Hawk gets locked up and is given a deal to get out of all of the property damage.  He agrees and sells his truck to get money to bet on himself for an arm-wrestling competition.  Meanwhile, Mike is going through everything and finds a bunch of letters to him from Hawk, which his grandfather apparently hid.  Mixed in were letters to Christina.  Did the grandfather hide those too or was she the one hiding the letters?  This discovery prompts him to steal a truck and drive to the competition to support his dad.

At the competition, Bob “Bull” Hurley (Rick Zumwalt) is the bad guy that Hawk must beat.  A lard ass trucker is a far cry from Ivan Drago.  Also, the place is packed with fans.  Who the fuck would pay to see arm wrestling?  I don’t understand Nascar or Baseball or Tennis either, but they seem less fucking stupid than arm wrestling. 

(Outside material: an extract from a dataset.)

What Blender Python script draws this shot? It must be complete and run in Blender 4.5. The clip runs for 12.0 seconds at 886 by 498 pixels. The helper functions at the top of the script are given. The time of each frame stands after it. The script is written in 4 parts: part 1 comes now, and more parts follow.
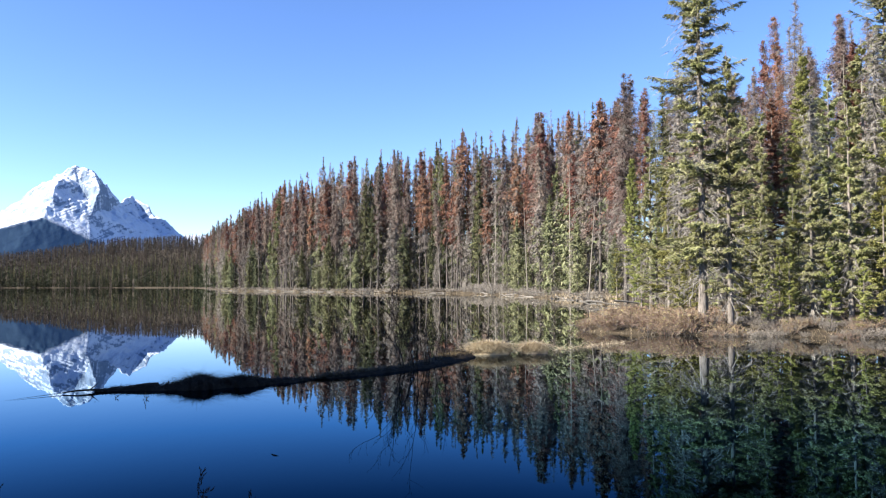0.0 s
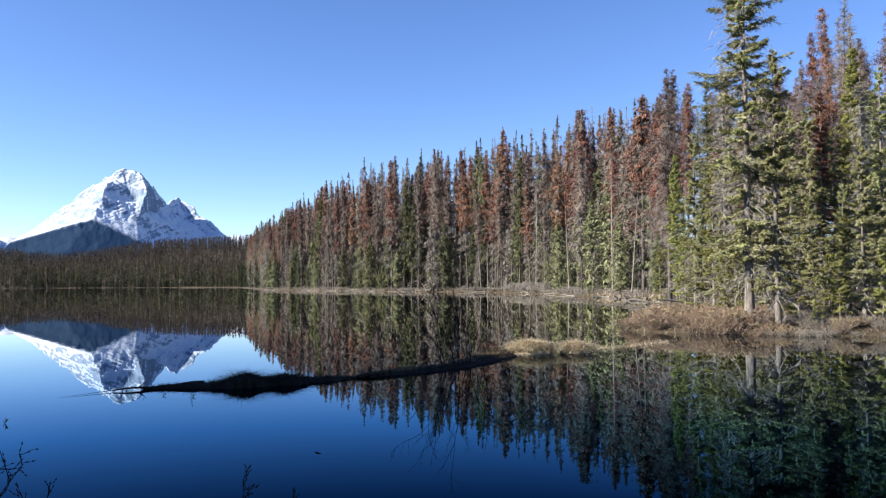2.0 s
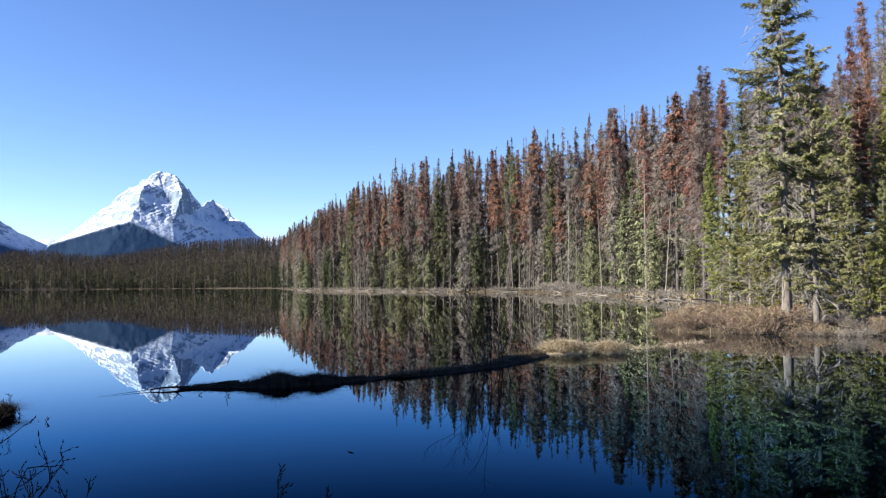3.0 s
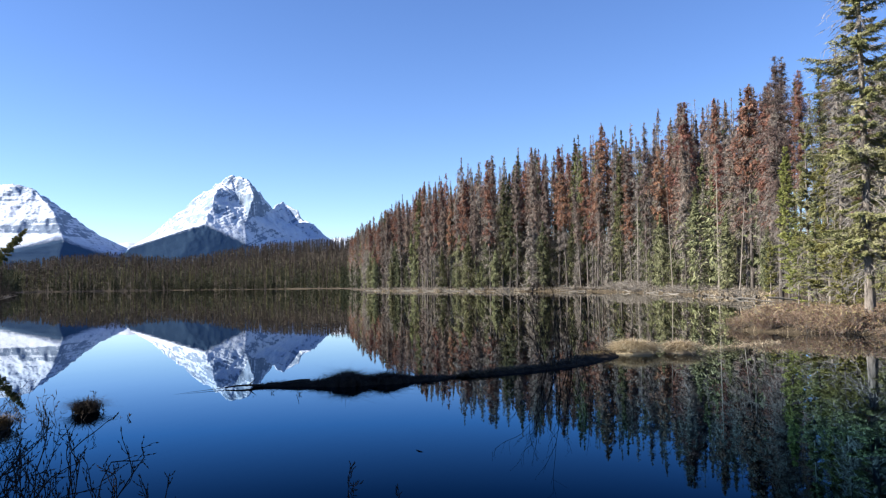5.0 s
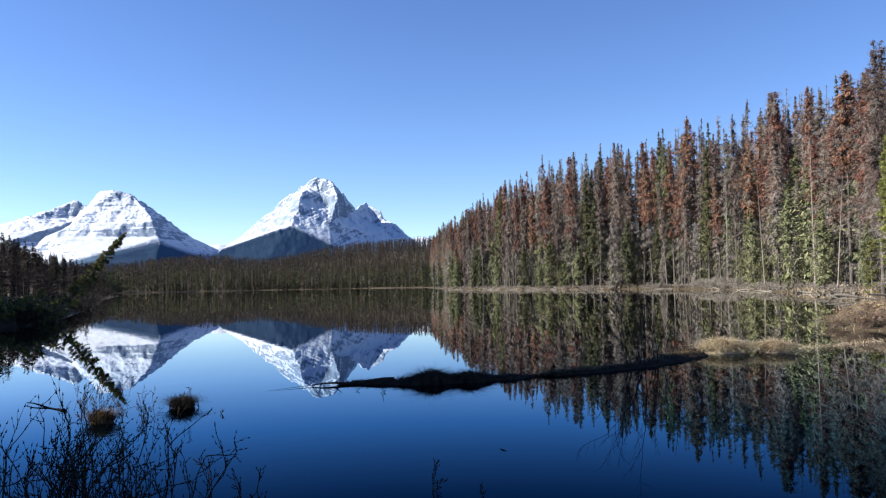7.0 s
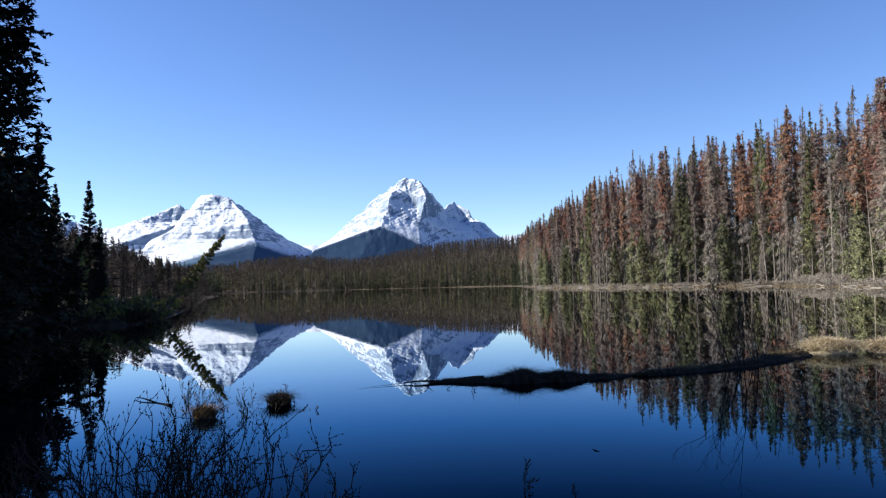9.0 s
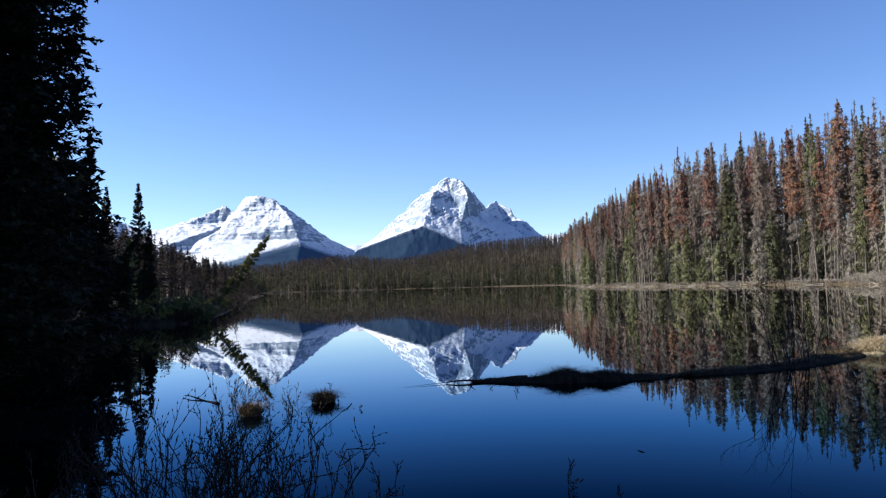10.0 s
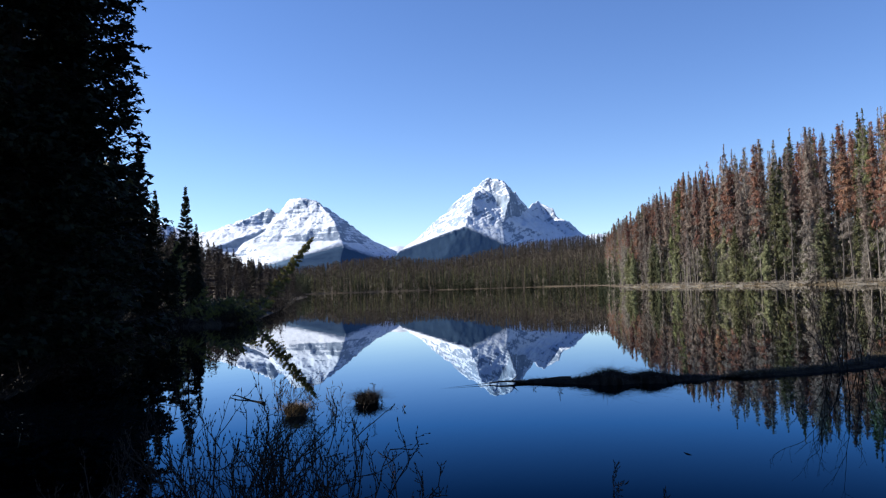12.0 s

I don’t know anyone that arm-wrestles, but all the participants are fucked up.  They all come out screaming like idiots.  It’s so insane.  Hawk is the only reserved one there, which is probably by design, but it’s just an odd scene.   I bet this is one of those white trash events.  I have a lot of white trash in my family, but none of them have money to go to events, which is why I don’t know about this.  I bet it’s just like those junior beauty pageants, tractor pulls and rodeos.  Arm-wrestling must appeal to hillbillies.

Jason tries one last time to buy off Hawk, but his approach sucks. He spends five minutes insulting Hawk before offering him a tractor/trailer along with a check for 500k.  When Hawk refuses, Jason starts yelling “you’re a loser.  You’ve always been a loser!”  He really needs to work on that approach.   

So, Hawk wins the arm wrestling tournament beating the unbeatable Bull Hurley.   So, that’s the payoff after sitting through this film? The arm wrestling scenes with sweaty dudes screaming and shaking aren’t really dramatic or exciting.  They are just silly. 

OVER THE TOP is a mess with terrible acting, a terrible premise, poorly written, nonsensical and without payoff.  I would say it’s one of Stallone’s worst, but he’s got so many bad ones, I hesitate to say it.